_TO DO:_
Skip any picture you find and retype all the remaining lines exactly.

_INFORMATION SHOWN:_
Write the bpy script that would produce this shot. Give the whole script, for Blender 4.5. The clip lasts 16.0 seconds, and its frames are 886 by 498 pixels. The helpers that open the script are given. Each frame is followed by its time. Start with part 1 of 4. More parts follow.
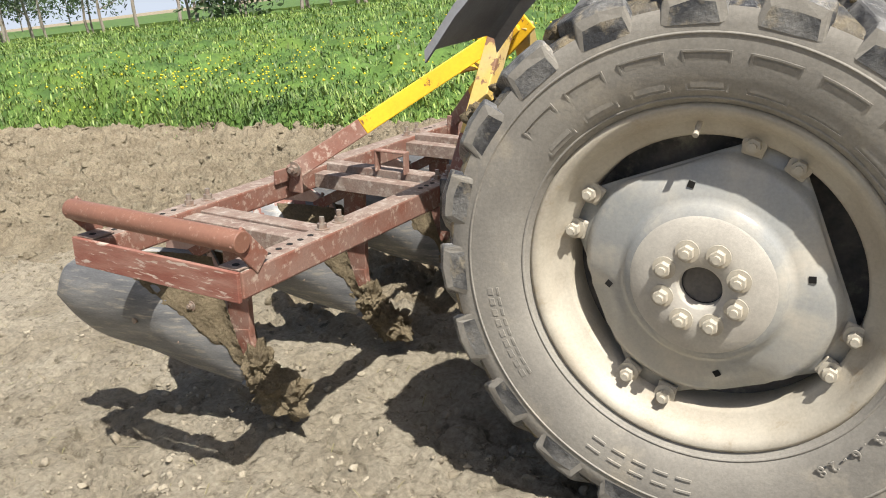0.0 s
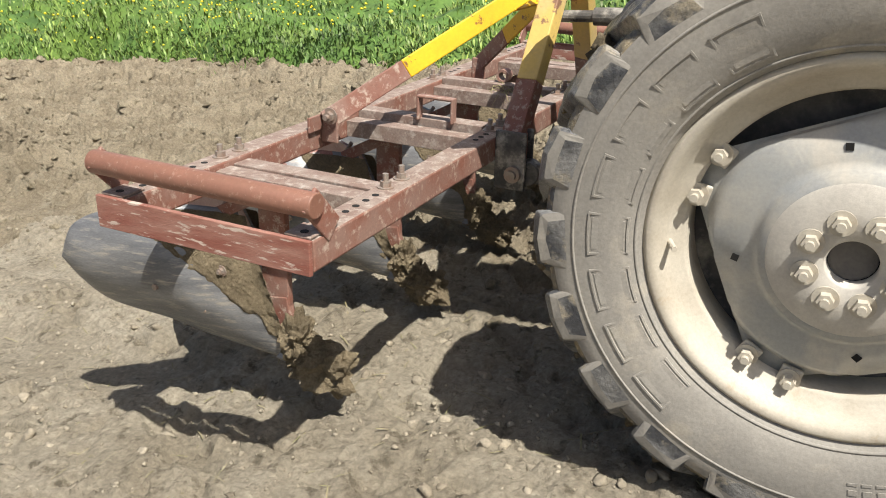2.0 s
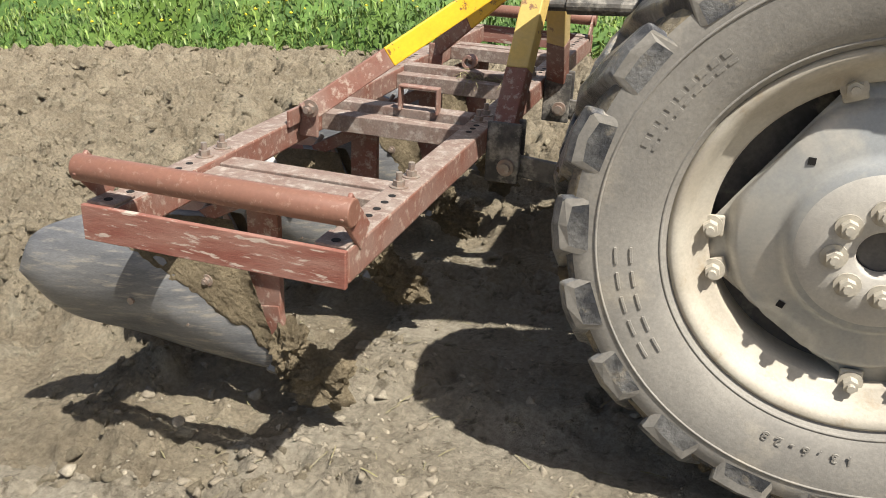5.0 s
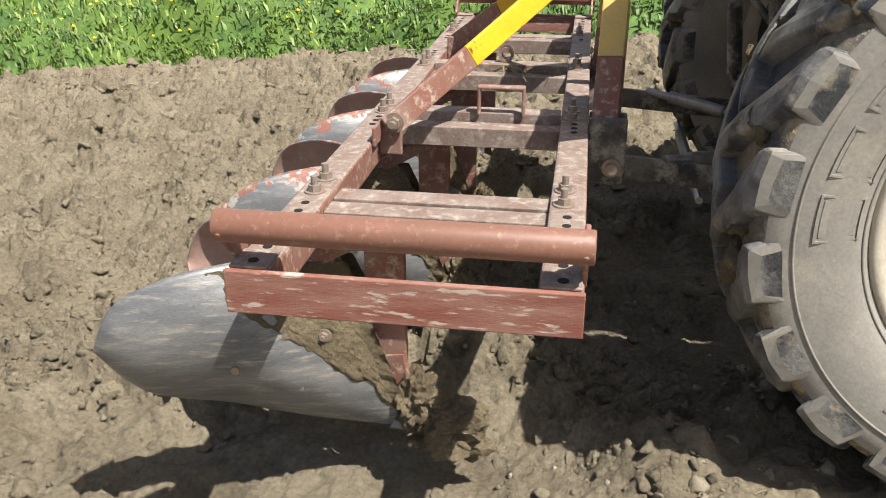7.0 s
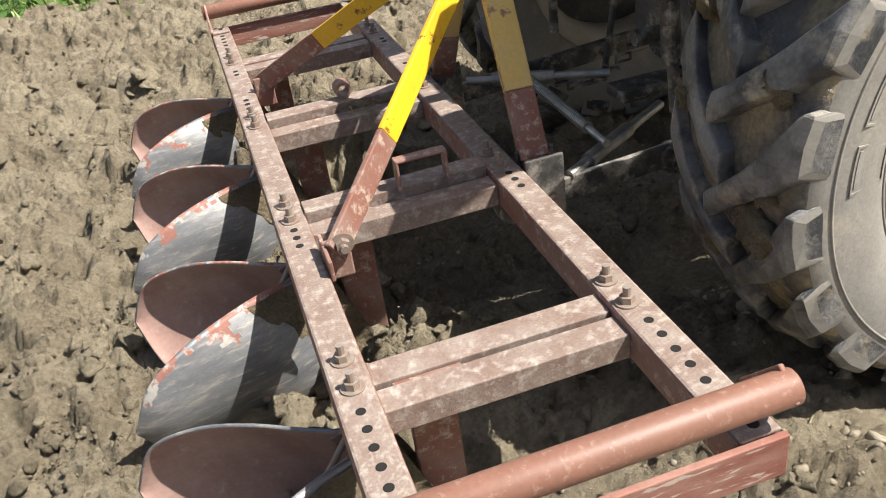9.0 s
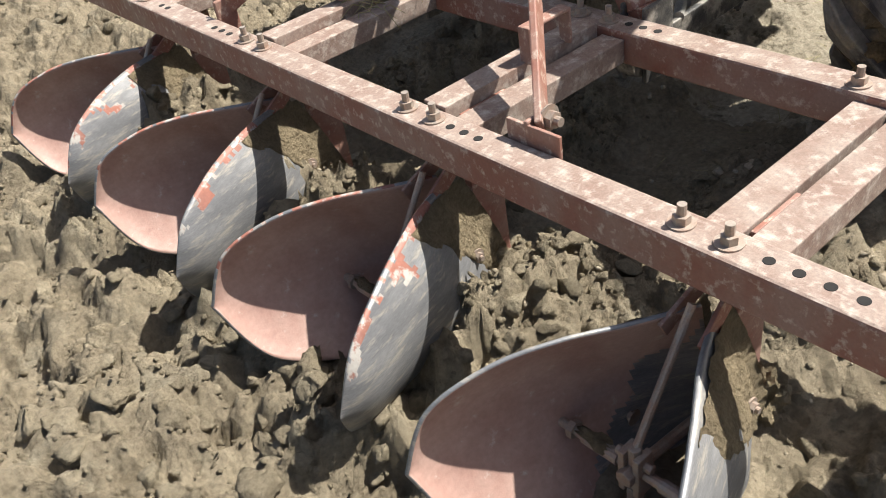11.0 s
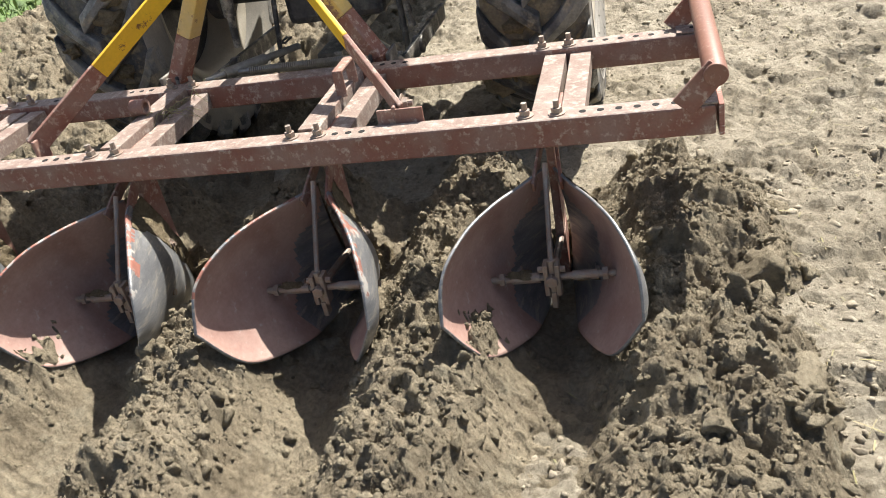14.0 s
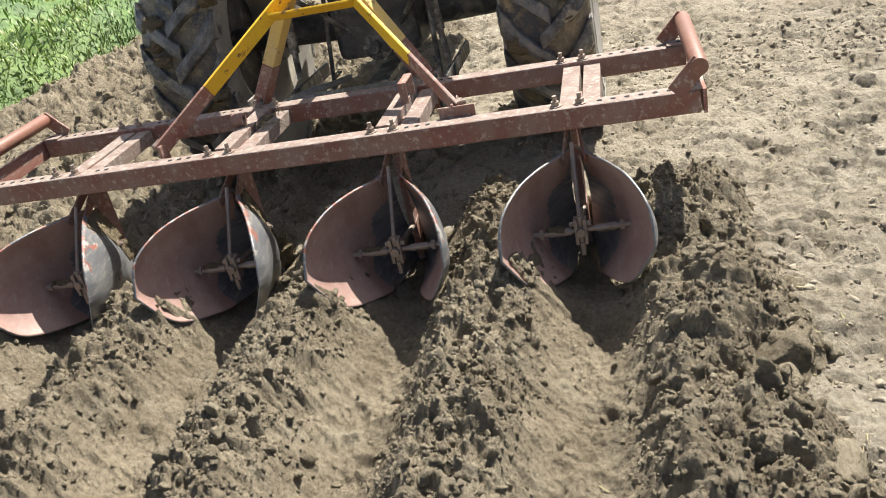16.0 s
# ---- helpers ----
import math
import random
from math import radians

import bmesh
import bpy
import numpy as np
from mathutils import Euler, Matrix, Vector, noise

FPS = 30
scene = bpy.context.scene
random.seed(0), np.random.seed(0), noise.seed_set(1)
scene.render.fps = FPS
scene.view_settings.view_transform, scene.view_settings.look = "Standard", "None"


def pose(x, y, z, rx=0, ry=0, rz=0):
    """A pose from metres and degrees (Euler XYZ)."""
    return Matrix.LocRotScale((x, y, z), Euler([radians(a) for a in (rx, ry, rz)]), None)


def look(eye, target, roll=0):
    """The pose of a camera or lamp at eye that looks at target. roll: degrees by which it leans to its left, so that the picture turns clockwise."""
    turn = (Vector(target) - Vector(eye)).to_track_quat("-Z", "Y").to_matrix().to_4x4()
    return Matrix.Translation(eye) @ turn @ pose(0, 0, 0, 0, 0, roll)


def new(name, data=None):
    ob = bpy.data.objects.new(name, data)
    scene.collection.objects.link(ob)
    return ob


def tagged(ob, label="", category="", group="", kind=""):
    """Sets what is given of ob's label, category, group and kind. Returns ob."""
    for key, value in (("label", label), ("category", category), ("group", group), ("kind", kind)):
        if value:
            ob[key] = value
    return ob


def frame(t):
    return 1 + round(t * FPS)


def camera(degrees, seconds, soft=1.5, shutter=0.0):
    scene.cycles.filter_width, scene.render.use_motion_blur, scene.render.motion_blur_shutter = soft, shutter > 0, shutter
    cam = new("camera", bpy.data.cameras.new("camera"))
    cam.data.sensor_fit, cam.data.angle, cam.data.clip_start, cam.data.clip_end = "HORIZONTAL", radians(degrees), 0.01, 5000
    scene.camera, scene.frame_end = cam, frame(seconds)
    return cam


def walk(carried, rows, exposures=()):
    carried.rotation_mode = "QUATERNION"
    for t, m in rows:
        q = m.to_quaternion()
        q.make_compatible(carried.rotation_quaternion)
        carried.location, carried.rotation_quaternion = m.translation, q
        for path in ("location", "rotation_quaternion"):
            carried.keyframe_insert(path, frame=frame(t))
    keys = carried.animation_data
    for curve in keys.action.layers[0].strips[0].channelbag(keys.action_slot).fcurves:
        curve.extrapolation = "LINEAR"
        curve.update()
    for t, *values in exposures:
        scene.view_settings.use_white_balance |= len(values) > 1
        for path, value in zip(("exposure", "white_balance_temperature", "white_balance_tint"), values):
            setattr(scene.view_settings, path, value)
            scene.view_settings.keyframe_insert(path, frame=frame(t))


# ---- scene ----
LENS = 55.01
CAMERA_ROWS = (
    (0.0, 1.964, -1.314, 1.313, 72.03, 6.84, 30.22),
    (0.5, 1.663, -1.251, 1.285, 70.01, 6.15, 30.50),
    (1.0, 1.236, -1.235, 1.274, 68.87, 5.02, 28.77),
    (1.5, 0.981, -1.266, 1.320, 68.54, 5.24, 27.03),
    (2.0, 0.566, -1.242, 1.312, 67.76, 5.11, 26.73),
    (2.5, 0.174, -1.313, 1.311, 67.90, 4.44, 25.56),
    (3.0, -0.220, -1.378, 1.354, 67.91, 4.22, 24.96),
    (3.5, -0.663, -1.313, 1.327, 67.73, 4.35, 23.93),
    (3.7, -0.845, -1.300, 1.323, 67.63, 4.30, 23.42),
    (4.1, -1.213, -1.281, 1.318, 67.35, 4.07, 22.18),
    (4.5, -1.589, -1.269, 1.315, 67.00, 3.72, 20.75),
    (4.9, -1.975, -1.259, 1.312, 66.62, 3.34, 19.27),
    (5.3, -2.372, -1.244, 1.307, 66.24, 3.01, 17.90),
    (5.6, -2.678, -1.226, 1.302, 65.97, 2.85, 17.01),
    (5.8, -2.886, -1.210, 1.297, 65.81, 2.80, 16.52),
    (6.0, -3.109, -1.172, 1.275, 65.61, 3.47, 15.84),
    (6.5, -3.422, -1.119, 1.308, 65.51, 5.49, 13.86),
    (7.0, -3.762, -1.147, 1.315, 65.55, 5.51, 9.28),
    (7.5, -4.000, -1.042, 1.235, 63.90, 6.06, 6.09),
    (8.0, -4.161, -0.896, 1.250, 62.26, 7.10, -1.41),
    (8.5, -4.364, -0.781, 1.432, 58.73, 6.56, -12.59),
    (9.0, -4.445, -0.685, 1.392, 57.03, 6.90, -18.40),
    (9.5, -4.496, -0.497, 1.366, 54.01, 6.96, -18.35),
    (10.0, -4.644, -0.389, 1.314, 50.62, 7.60, -21.68),
    (10.2, -4.762, -0.349, 1.287, 49.41, 7.42, -24.09),
    (10.5, -4.880, -0.272, 1.264, 49.87, 7.40, -29.42),
    (10.8, -4.955, -0.179, 1.246, 51.08, 7.51, -36.60),
    (11.1, -4.985, -0.080, 1.237, 52.78, 7.79, -44.82),
    (11.4, -4.975, 0.014, 1.236, 54.62, 8.21, -53.31),
    (11.7, -4.915, 0.094, 1.239, 56.28, 8.70, -61.26),
    (12.0, -4.810, 0.149, 1.243, 57.44, 9.19, -67.91),
    (12.3, -4.663, 0.170, 1.245, 57.87, 9.58, -72.47),
    (12.5, -4.507, 0.153, 1.262, 56.89, 10.06, -74.56),
    (13.0, -4.154, 0.133, 1.427, 50.42, 11.11, -81.47),
    (13.5, -4.107, 0.122, 1.417, 52.11, 10.92, -81.71),
    (14.0, -4.224, 0.153, 1.343, 59.18, 10.03, -79.41),
    (14.5, -4.285, 0.194, 1.370, 61.97, 9.44, -77.17),
    (15.0, -4.313, 0.227, 1.367, 63.26, 9.32, -75.80),
    (15.5, -4.297, 0.222, 1.387, 63.05, 10.40, -77.93),
    (16.0, -4.185, 0.221, 1.404, 63.21, 11.34, -80.85),
)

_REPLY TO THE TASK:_
Write the bpy script that would produce this shot. Give the whole script, for Blender 4.5. The clip lasts 16.0 seconds, and its frames are 886 by 498 pixels. The helpers that open the script are given. Each frame is followed by its time. Start with part 1 of 4. More parts follow.
0.0 s
2.0 s
5.0 s
7.0 s
9.0 s
11.0 s
14.0 s
16.0 s
# ---- helpers ----
import math
import random
from math import radians

import bmesh
import bpy
import numpy as np
from mathutils import Euler, Matrix, Vector, noise

FPS = 30
scene = bpy.context.scene
random.seed(0), np.random.seed(0), noise.seed_set(1)
scene.render.fps = FPS
scene.view_settings.view_transform, scene.view_settings.look = "Standard", "None"


def pose(x, y, z, rx=0, ry=0, rz=0):
    """A pose from metres and degrees (Euler XYZ)."""
    return Matrix.LocRotScale((x, y, z), Euler([radians(a) for a in (rx, ry, rz)]), None)


def look(eye, target, roll=0):
    """The pose of a camera or lamp at eye that looks at target. roll: degrees by which it leans to its left, so that the picture turns clockwise."""
    turn = (Vector(target) - Vector(eye)).to_track_quat("-Z", "Y").to_matrix().to_4x4()
    return Matrix.Translation(eye) @ turn @ pose(0, 0, 0, 0, 0, roll)


def new(name, data=None):
    ob = bpy.data.objects.new(name, data)
    scene.collection.objects.link(ob)
    return ob


def tagged(ob, label="", category="", group="", kind=""):
    """Sets what is given of ob's label, category, group and kind. Returns ob."""
    for key, value in (("label", label), ("category", category), ("group", group), ("kind", kind)):
        if value:
            ob[key] = value
    return ob


def frame(t):
    return 1 + round(t * FPS)


def camera(degrees, seconds, soft=1.5, shutter=0.0):
    scene.cycles.filter_width, scene.render.use_motion_blur, scene.render.motion_blur_shutter = soft, shutter > 0, shutter
    cam = new("camera", bpy.data.cameras.new("camera"))
    cam.data.sensor_fit, cam.data.angle, cam.data.clip_start, cam.data.clip_end = "HORIZONTAL", radians(degrees), 0.01, 5000
    scene.camera, scene.frame_end = cam, frame(seconds)
    return cam


def walk(carried, rows, exposures=()):
    carried.rotation_mode = "QUATERNION"
    for t, m in rows:
        q = m.to_quaternion()
        q.make_compatible(carried.rotation_quaternion)
        carried.location, carried.rotation_quaternion = m.translation, q
        for path in ("location", "rotation_quaternion"):
            carried.keyframe_insert(path, frame=frame(t))
    keys = carried.animation_data
    for curve in keys.action.layers[0].strips[0].channelbag(keys.action_slot).fcurves:
        curve.extrapolation = "LINEAR"
        curve.update()
    for t, *values in exposures:
        scene.view_settings.use_white_balance |= len(values) > 1
        for path, value in zip(("exposure", "white_balance_temperature", "white_balance_tint"), values):
            setattr(scene.view_settings, path, value)
            scene.view_settings.keyframe_insert(path, frame=frame(t))


# ---- scene ----
LENS = 55.01
CAMERA_ROWS = (
    (0.0, 1.964, -1.314, 1.313, 72.03, 6.84, 30.22),
    (0.5, 1.663, -1.251, 1.285, 70.01, 6.15, 30.50),
    (1.0, 1.236, -1.235, 1.274, 68.87, 5.02, 28.77),
    (1.5, 0.981, -1.266, 1.320, 68.54, 5.24, 27.03),
    (2.0, 0.566, -1.242, 1.312, 67.76, 5.11, 26.73),
    (2.5, 0.174, -1.313, 1.311, 67.90, 4.44, 25.56),
    (3.0, -0.220, -1.378, 1.354, 67.91, 4.22, 24.96),
    (3.5, -0.663, -1.313, 1.327, 67.73, 4.35, 23.93),
    (3.7, -0.845, -1.300, 1.323, 67.63, 4.30, 23.42),
    (4.1, -1.213, -1.281, 1.318, 67.35, 4.07, 22.18),
    (4.5, -1.589, -1.269, 1.315, 67.00, 3.72, 20.75),
    (4.9, -1.975, -1.259, 1.312, 66.62, 3.34, 19.27),
    (5.3, -2.372, -1.244, 1.307, 66.24, 3.01, 17.90),
    (5.6, -2.678, -1.226, 1.302, 65.97, 2.85, 17.01),
    (5.8, -2.886, -1.210, 1.297, 65.81, 2.80, 16.52),
    (6.0, -3.109, -1.172, 1.275, 65.61, 3.47, 15.84),
    (6.5, -3.422, -1.119, 1.308, 65.51, 5.49, 13.86),
    (7.0, -3.762, -1.147, 1.315, 65.55, 5.51, 9.28),
    (7.5, -4.000, -1.042, 1.235, 63.90, 6.06, 6.09),
    (8.0, -4.161, -0.896, 1.250, 62.26, 7.10, -1.41),
    (8.5, -4.364, -0.781, 1.432, 58.73, 6.56, -12.59),
    (9.0, -4.445, -0.685, 1.392, 57.03, 6.90, -18.40),
    (9.5, -4.496, -0.497, 1.366, 54.01, 6.96, -18.35),
    (10.0, -4.644, -0.389, 1.314, 50.62, 7.60, -21.68),
    (10.2, -4.762, -0.349, 1.287, 49.41, 7.42, -24.09),
    (10.5, -4.880, -0.272, 1.264, 49.87, 7.40, -29.42),
    (10.8, -4.955, -0.179, 1.246, 51.08, 7.51, -36.60),
    (11.1, -4.985, -0.080, 1.237, 52.78, 7.79, -44.82),
    (11.4, -4.975, 0.014, 1.236, 54.62, 8.21, -53.31),
    (11.7, -4.915, 0.094, 1.239, 56.28, 8.70, -61.26),
    (12.0, -4.810, 0.149, 1.243, 57.44, 9.19, -67.91),
    (12.3, -4.663, 0.170, 1.245, 57.87, 9.58, -72.47),
    (12.5, -4.507, 0.153, 1.262, 56.89, 10.06, -74.56),
    (13.0, -4.154, 0.133, 1.427, 50.42, 11.11, -81.47),
    (13.5, -4.107, 0.122, 1.417, 52.11, 10.92, -81.71),
    (14.0, -4.224, 0.153, 1.343, 59.18, 10.03, -79.41),
    (14.5, -4.285, 0.194, 1.370, 61.97, 9.44, -77.17),
    (15.0, -4.313, 0.227, 1.367, 63.26, 9.32, -75.80),
    (15.5, -4.297, 0.222, 1.387, 63.05, 10.40, -77.93),
    (16.0, -4.185, 0.221, 1.404, 63.21, 11.34, -80.85),
)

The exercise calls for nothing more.